For a third time, Baker was brought in to remix a single, this time working with the duo of engineers/editors Albert Cabrera and Tony Moran, better known as The Latin Rascals. Together, they dialed up the drama, chopping and echoing samples of Springsteen's voice and sudden orchestral and electronic stabs over the existing keyboards on the track. The final result, "The Freedom Mix" (plus a radio mix and dub), was admittedly cacophonous where its predecessors were more tuneful - and Baker is pretty honest assessing it as the least of the three. "'Born in the U.S.A.,' it is what it is," he sighs. "It's in the midst of all The Latin Rascals, the orchestra hits - all that crap. I've been over the top before, but Landau liked it." But "Born in the U.S.A.," a No. 9 pop hit, did not make the dance charts at all, which did not surprise Baker.
Baker would not remix the remaining singles to Born in the U.S.A. ("I'm on Fire," "Glory Days," "I'm Goin' Down" and "My Hometown"), although many of the mixes would be packaged on a 12" box set released in England. And Baker's work would become a calling card that got him work as a remixer and producer, including with a few of Bruce's friends (Baker co-produced the all-star protest song "Sun City," organized by then-former E Street Band guitarist Steven Van Zandt, and also did remixes for the charity single "We've Got the Love" by Jersey Artists for Mankind, which included E Streeters Springsteen, Weinberg, Clarence Clemons, Nils Lofgren and Tallent as producer) and at least one of Springsteen's heroes (Baker mixed Bob Dylan's Empire Burlesque in 1986).
Decades later, Baker is still booked and busy, hosting Baker's Revenge on SiriusXM's Studio 54 channel, writing his memoirs and working on catalogue titles including Edsel's ongoing Dance Masters sets devoted to classic remixers and a forthcoming reissue of the soundtracks to the 1984 Beat Street for the same label. But even he wishes any of the Springsteen mixes saw the light of day, on Dance Masters, digitally or otherwise - and, to hear him say it, it's not The Boss that's the hold up, now that he sold his master recordings and publishing to Sony Music Entertainment for a healthy payout.
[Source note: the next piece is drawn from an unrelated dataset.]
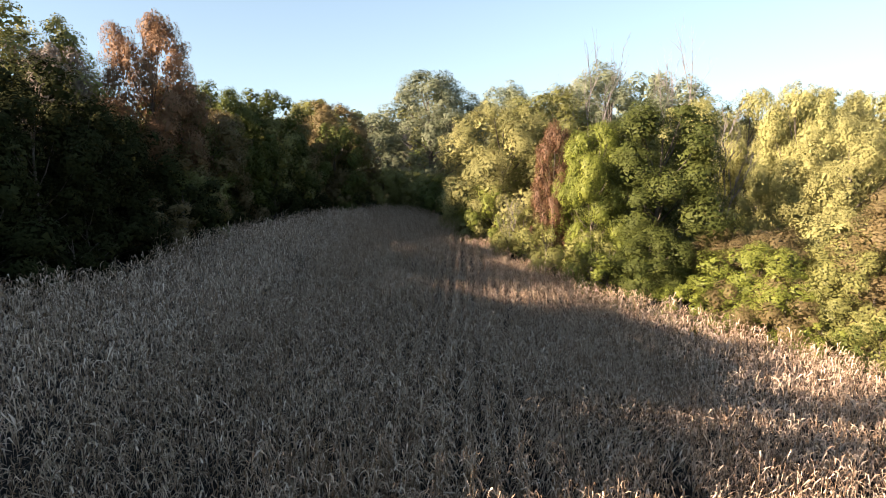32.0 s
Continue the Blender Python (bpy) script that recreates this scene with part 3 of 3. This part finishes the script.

"I wanted to use them on Dance Masters," Baker tells us. "When I tried to get them, no one would even answer my request at all. But about six months ago, Bruce played Ft. Lauderdale. I went to the gig and I had dinner with Steve Van Zandt and Jon Landau. I hadn't seen them in forever. I mentioned it to Jon, and he said, 'We really have nothing to do with it, but if you ever need to, I'll give you a call and I can help.'" Here's hoping that call takes place some day, to reacquaint audiences with a time where Bruce Springsteen truly had the world dancing in the dark.
Wayne Dickson says
Superb interview and feature!
Johnathan Pop says
Really loved hearing all about how Baker's involvement with the Boss came to be, and Baker's behind-the-scenes process. It's a true travesty these haven't been digitally reissued.
Tyler Rutt says
Great post- I love these remixes and it’s great to hear the story of them -
Stefano says
Great insight Mike, thanks! So it's not Bruce who's refusing to give permission, but probably Sony...
Hopefully 'the call' will be made soon.
Steamer says
Sorry, as a Bruce fan since his 1rst lp, I personally find these remixes unlistenable, but then again, I don’t dance, ugghh.
Per says
Great Article. 🙂
I love the remixes for Dancing In The Dark, and Cover Me is just bass heaven.
Born In The U.S.A remixes are awful, and I'll only buy a used 12" copy if it's in mint condition, to complete my collection.
With that said, I do hope there will be a Super Deluxe Edition of BITUSA. That album was HUGE in 1985, and all my friends parents had the LP.
Steven Marine says
Great article! THANK YOU! I'd certainly buy a super deluxe package of this album if it includes these remixes.